Recorded data:
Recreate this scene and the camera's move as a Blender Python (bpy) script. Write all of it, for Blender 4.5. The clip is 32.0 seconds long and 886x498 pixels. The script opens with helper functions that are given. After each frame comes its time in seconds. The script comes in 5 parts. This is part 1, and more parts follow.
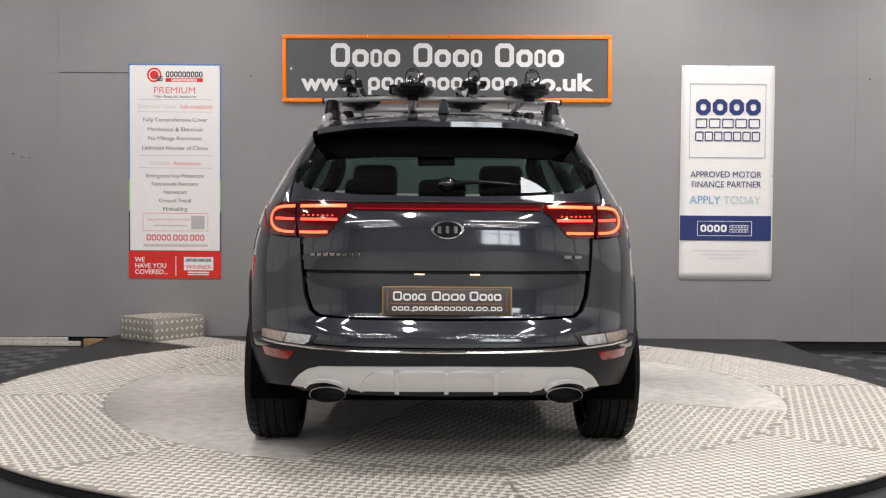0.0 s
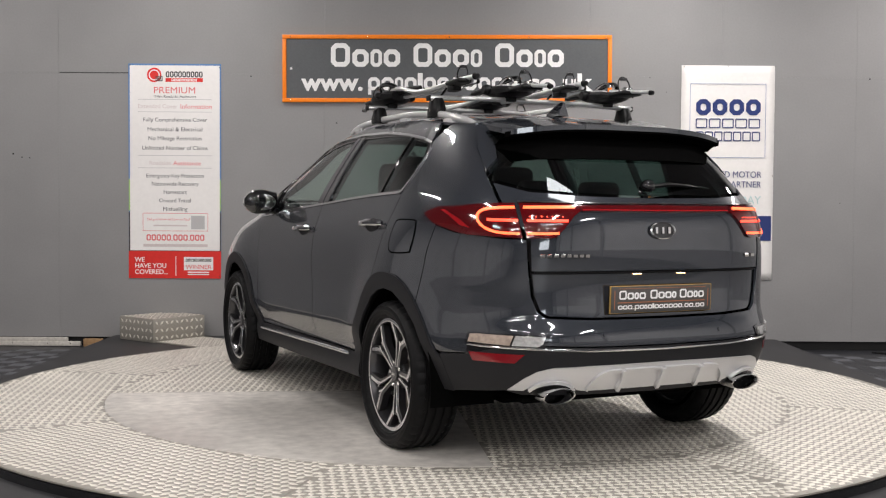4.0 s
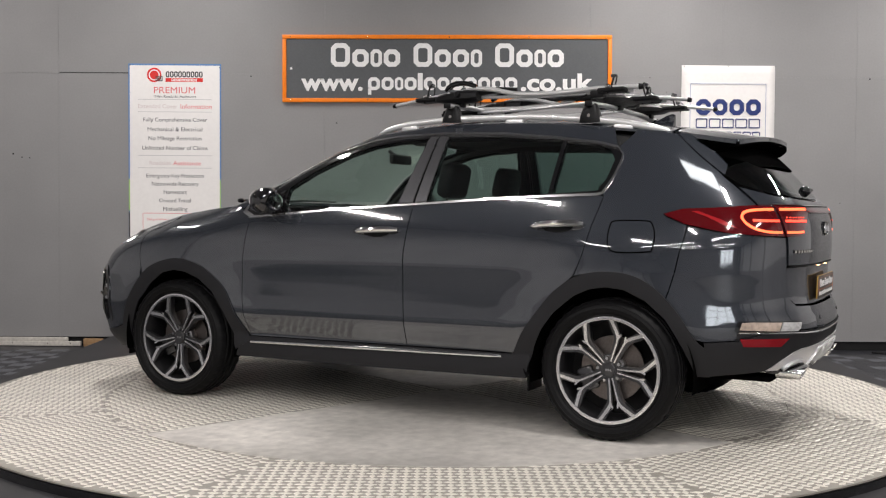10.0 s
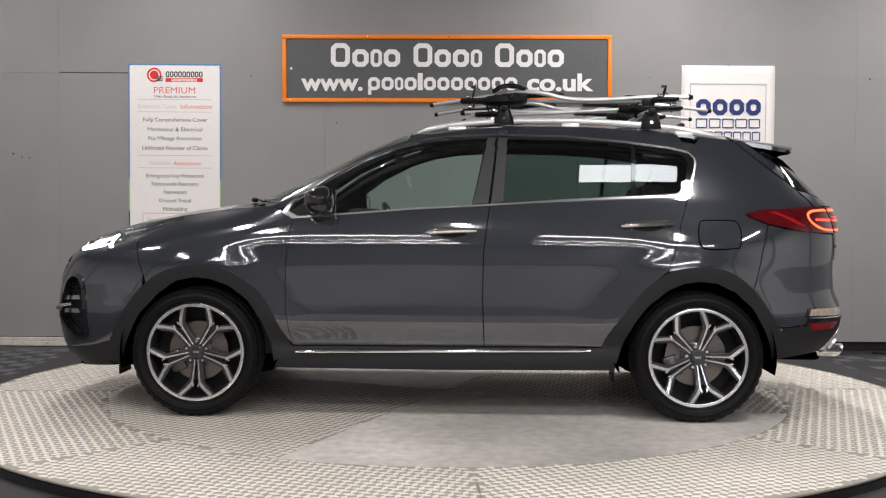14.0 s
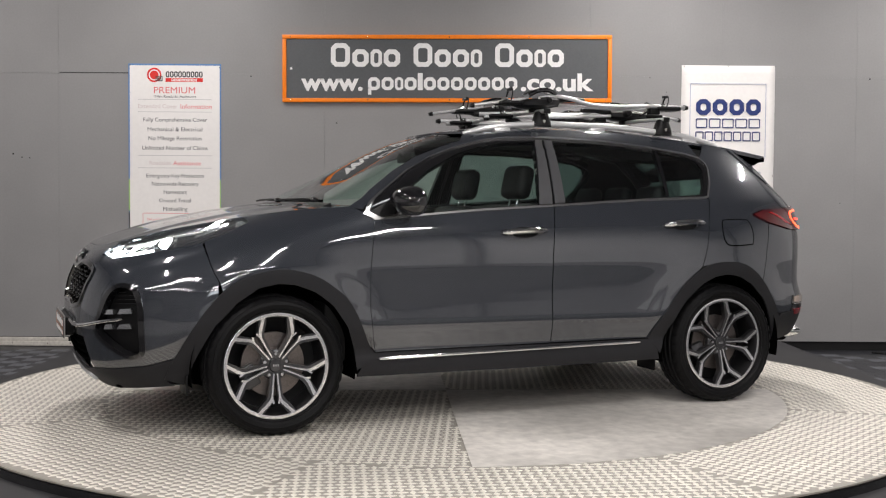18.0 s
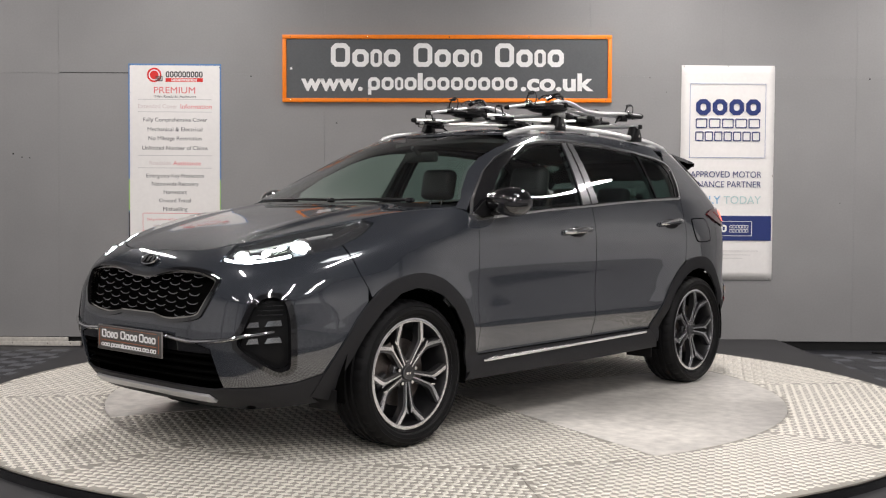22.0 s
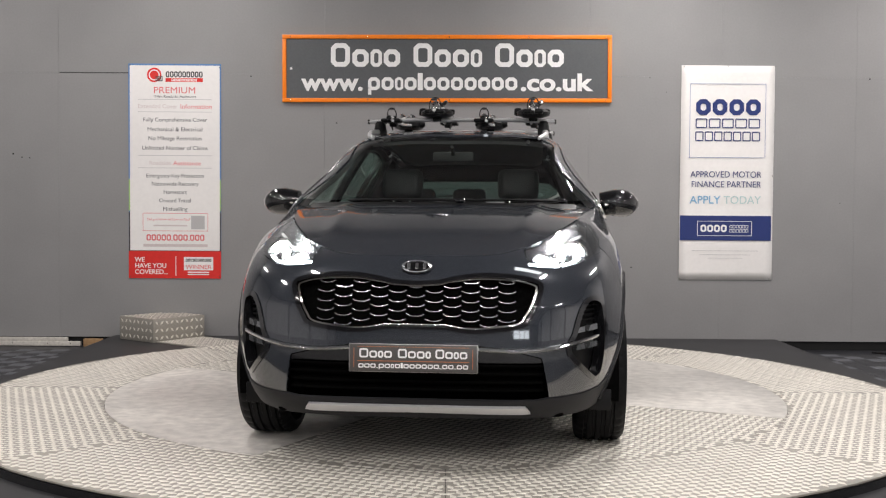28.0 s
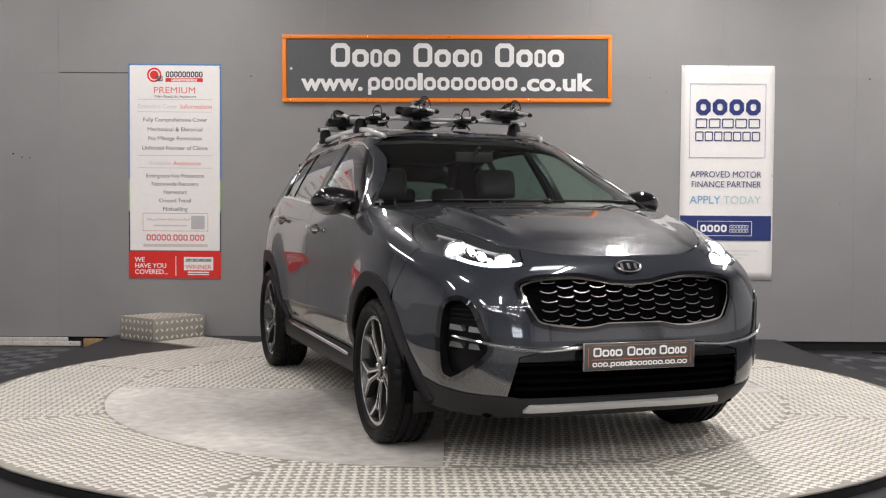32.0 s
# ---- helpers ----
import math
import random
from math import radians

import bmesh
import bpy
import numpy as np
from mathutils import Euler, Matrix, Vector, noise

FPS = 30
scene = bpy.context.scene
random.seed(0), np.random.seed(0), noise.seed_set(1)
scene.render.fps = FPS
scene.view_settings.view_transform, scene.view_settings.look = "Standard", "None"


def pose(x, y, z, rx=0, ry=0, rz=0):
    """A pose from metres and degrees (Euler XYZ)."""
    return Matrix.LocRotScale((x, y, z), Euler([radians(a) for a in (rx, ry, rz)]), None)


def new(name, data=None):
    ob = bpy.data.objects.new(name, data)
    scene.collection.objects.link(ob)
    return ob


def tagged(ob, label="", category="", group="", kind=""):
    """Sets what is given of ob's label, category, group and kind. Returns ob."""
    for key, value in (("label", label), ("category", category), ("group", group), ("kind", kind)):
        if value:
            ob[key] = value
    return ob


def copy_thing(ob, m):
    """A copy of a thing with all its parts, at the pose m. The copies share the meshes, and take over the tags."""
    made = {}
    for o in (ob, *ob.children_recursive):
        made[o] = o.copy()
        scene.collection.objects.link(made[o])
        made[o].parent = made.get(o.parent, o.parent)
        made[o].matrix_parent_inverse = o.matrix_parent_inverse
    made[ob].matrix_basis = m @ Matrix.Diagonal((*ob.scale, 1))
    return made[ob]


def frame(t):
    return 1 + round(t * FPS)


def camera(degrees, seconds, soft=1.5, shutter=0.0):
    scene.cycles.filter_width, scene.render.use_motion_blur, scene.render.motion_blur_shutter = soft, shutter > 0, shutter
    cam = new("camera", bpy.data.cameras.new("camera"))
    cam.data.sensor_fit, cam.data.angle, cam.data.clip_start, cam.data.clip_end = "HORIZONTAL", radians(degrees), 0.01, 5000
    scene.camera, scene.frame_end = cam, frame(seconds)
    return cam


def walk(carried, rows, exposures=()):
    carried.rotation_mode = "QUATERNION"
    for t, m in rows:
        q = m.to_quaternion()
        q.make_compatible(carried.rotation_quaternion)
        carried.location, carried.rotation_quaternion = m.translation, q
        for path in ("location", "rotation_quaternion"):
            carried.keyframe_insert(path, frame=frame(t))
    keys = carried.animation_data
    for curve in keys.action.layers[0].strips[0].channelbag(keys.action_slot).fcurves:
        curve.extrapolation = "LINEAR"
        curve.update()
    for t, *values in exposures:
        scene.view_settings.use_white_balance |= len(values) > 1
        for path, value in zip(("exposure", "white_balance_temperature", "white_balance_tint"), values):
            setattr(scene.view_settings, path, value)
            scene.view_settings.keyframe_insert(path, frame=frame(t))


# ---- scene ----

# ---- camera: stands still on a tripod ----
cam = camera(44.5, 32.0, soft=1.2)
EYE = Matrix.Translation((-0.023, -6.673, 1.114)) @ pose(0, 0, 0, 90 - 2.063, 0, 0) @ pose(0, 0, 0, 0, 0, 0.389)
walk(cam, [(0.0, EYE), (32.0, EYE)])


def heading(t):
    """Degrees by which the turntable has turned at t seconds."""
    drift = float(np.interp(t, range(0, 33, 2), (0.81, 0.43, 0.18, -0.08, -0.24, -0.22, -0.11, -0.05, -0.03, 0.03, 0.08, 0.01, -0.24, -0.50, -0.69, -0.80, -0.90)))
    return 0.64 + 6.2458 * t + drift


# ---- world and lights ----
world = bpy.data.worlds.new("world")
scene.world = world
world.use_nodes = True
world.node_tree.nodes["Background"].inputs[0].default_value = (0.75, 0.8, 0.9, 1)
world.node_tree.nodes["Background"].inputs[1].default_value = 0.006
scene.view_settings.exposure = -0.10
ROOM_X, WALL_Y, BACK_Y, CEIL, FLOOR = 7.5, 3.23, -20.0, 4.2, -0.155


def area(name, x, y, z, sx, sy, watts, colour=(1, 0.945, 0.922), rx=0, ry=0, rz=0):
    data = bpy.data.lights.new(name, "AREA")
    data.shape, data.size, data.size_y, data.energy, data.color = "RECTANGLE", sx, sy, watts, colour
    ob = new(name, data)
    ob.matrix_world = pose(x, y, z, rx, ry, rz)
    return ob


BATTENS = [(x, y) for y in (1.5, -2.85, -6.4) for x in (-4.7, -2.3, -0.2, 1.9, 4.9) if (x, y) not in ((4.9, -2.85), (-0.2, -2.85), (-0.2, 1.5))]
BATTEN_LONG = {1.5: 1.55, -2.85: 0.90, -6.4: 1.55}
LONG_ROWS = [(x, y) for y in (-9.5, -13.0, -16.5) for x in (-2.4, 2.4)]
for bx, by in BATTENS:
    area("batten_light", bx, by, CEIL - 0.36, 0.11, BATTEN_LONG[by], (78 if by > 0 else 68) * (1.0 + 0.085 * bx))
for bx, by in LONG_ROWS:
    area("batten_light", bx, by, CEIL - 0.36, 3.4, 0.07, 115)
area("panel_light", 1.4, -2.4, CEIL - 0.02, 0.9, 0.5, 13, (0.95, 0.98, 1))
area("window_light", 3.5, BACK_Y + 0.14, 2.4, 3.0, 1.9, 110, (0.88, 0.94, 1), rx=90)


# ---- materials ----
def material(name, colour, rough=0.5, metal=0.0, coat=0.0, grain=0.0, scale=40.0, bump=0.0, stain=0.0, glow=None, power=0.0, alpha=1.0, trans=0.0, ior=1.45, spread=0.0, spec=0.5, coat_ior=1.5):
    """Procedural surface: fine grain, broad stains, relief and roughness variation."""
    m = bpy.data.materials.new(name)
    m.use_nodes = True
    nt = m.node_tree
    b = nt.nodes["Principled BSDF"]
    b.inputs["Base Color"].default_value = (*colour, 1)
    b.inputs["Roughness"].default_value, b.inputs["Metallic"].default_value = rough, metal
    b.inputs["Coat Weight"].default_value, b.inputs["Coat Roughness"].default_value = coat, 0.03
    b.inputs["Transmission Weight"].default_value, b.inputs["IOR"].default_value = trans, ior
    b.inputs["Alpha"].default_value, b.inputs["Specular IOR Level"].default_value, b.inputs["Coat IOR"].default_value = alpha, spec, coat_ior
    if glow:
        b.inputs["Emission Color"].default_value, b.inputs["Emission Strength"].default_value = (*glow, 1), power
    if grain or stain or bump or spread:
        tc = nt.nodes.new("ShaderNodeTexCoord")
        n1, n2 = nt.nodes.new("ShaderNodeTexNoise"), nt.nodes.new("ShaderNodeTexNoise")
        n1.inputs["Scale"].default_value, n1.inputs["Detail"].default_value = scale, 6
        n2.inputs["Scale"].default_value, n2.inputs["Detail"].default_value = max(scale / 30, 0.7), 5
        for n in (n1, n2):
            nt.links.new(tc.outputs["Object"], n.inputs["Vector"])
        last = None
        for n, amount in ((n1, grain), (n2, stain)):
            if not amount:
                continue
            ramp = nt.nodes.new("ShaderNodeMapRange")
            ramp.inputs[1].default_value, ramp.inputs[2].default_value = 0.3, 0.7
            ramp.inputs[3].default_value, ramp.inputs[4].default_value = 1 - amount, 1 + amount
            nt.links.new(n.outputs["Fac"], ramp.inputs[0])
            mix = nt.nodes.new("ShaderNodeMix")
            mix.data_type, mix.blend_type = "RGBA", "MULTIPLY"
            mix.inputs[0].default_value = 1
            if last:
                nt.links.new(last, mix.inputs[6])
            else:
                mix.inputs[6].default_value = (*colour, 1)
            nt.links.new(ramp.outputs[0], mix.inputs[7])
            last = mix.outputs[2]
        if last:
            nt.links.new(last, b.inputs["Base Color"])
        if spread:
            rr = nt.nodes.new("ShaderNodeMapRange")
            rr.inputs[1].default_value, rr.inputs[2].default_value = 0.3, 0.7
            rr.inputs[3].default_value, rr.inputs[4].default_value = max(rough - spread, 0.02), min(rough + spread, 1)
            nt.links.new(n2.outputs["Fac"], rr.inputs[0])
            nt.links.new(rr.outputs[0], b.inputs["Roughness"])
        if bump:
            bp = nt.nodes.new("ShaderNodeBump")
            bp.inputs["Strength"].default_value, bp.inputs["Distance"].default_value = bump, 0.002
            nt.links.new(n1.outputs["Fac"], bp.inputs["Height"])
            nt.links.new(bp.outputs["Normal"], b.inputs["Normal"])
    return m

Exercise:
Exactly as written, please give again the lines from the beginning of the listing through the line containing "scene.render.fps = FPS", inclusive, without any pictures.

Completed exercise:
Recreate this scene and the camera's move as a Blender Python (bpy) script. Write all of it, for Blender 4.5. The clip is 32.0 seconds long and 886x498 pixels. The script opens with helper functions that are given. After each frame comes its time in seconds. The script comes in 5 parts. This is part 1, and more parts follow.
0.0 s
4.0 s
10.0 s
14.0 s
18.0 s
22.0 s
28.0 s
32.0 s
# ---- helpers ----
import math
import random
from math import radians

import bmesh
import bpy
import numpy as np
from mathutils import Euler, Matrix, Vector, noise

FPS = 30
scene = bpy.context.scene
random.seed(0), np.random.seed(0), noise.seed_set(1)
scene.render.fps = FPS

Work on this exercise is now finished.